→ YOUR GOAL: Copy out the data below as written; omit any images.

→ SOURCE DATA:
※ ※ ※

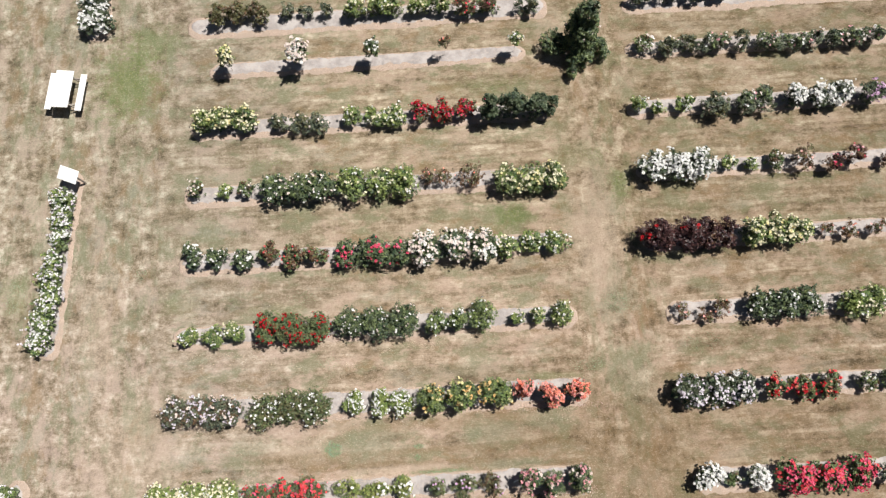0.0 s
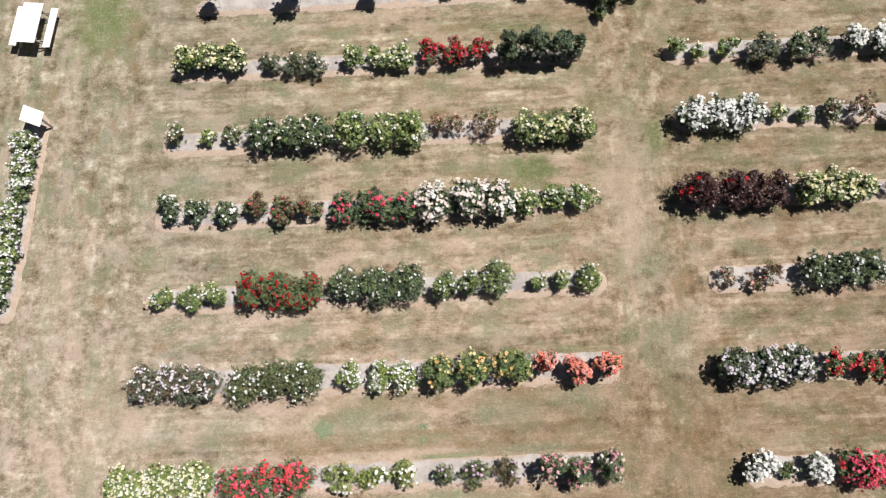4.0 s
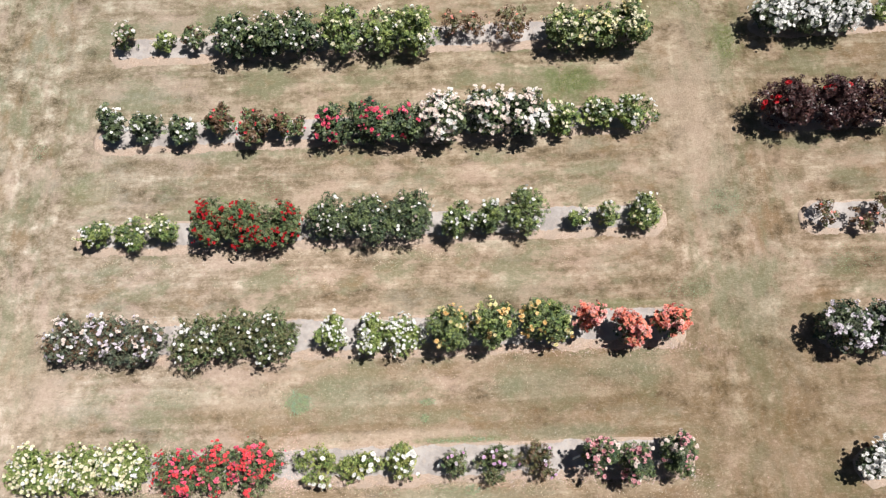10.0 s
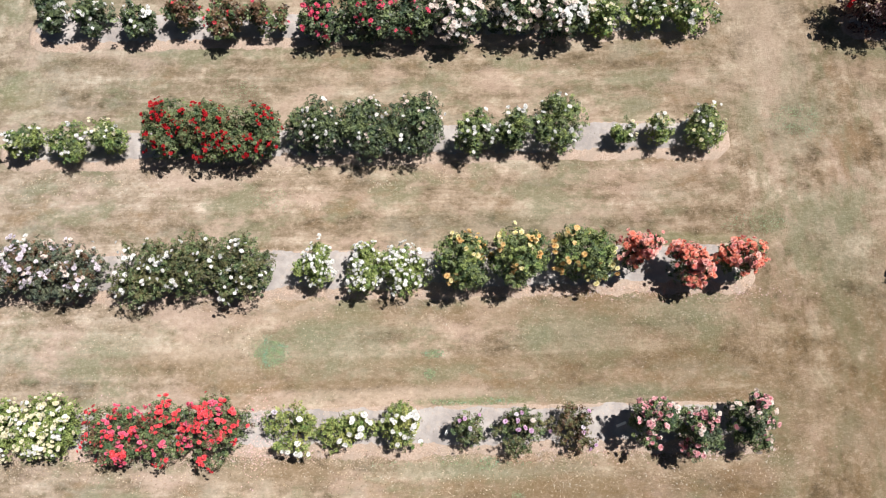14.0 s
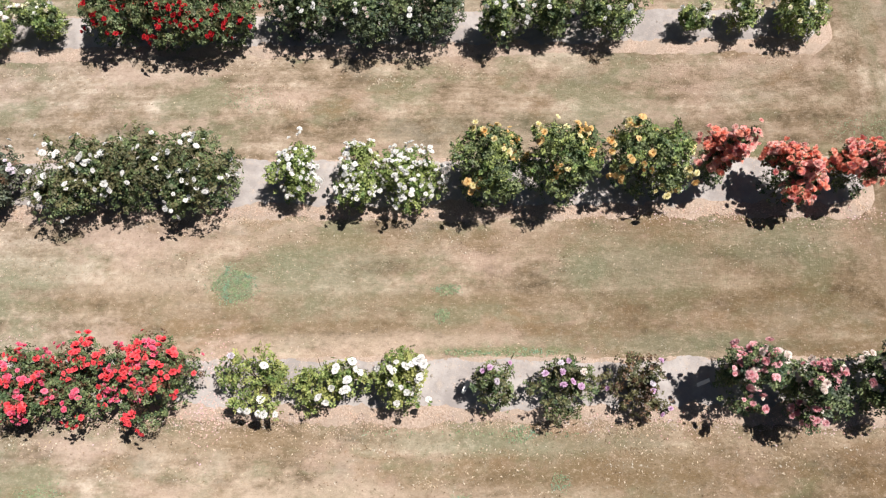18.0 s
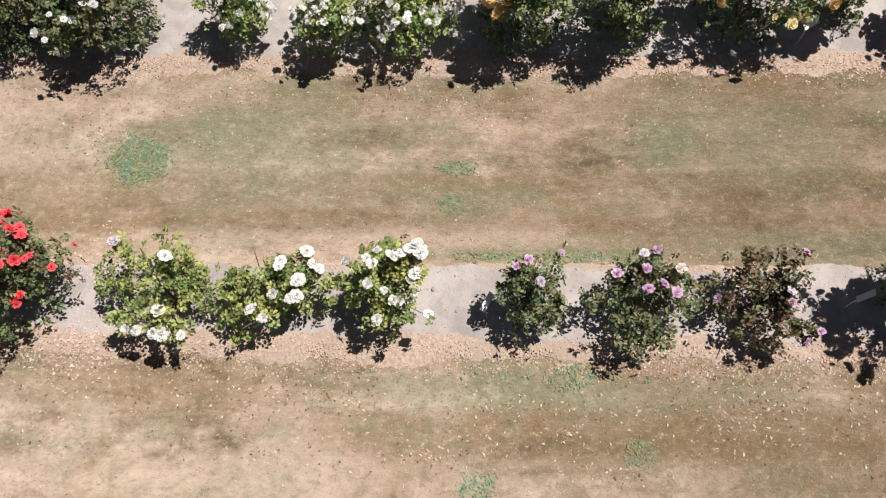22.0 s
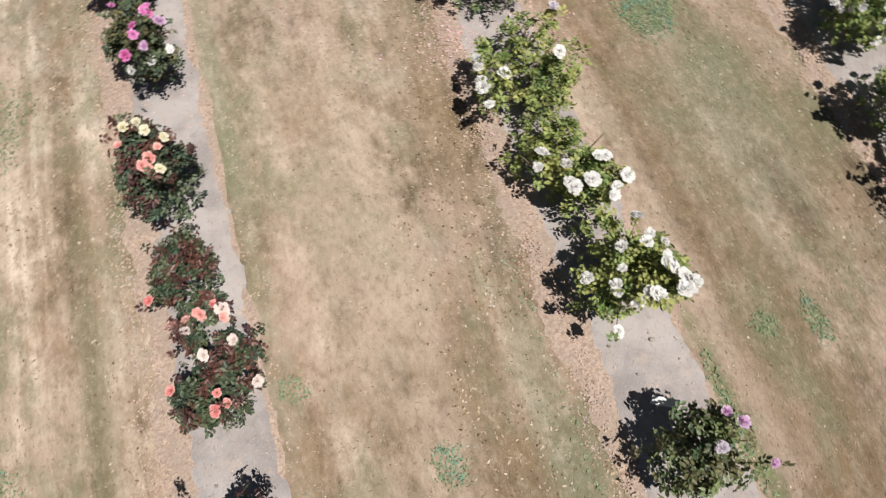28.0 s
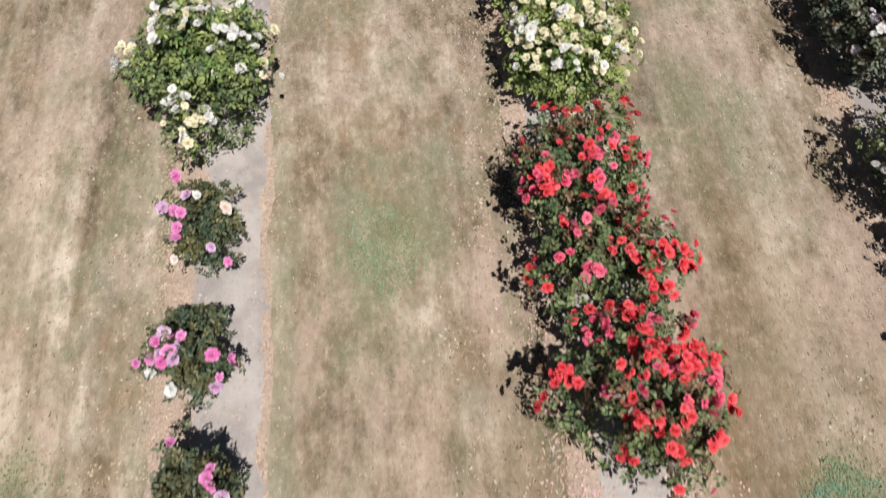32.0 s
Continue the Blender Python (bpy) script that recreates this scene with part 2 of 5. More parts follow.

※ ※ ※

→ WRITTEN RESPONSE:
0.0 s
4.0 s
10.0 s
14.0 s
18.0 s
22.0 s
28.0 s
32.0 s
Continue the Blender Python (bpy) script that recreates this scene with part 2 of 5. More parts follow.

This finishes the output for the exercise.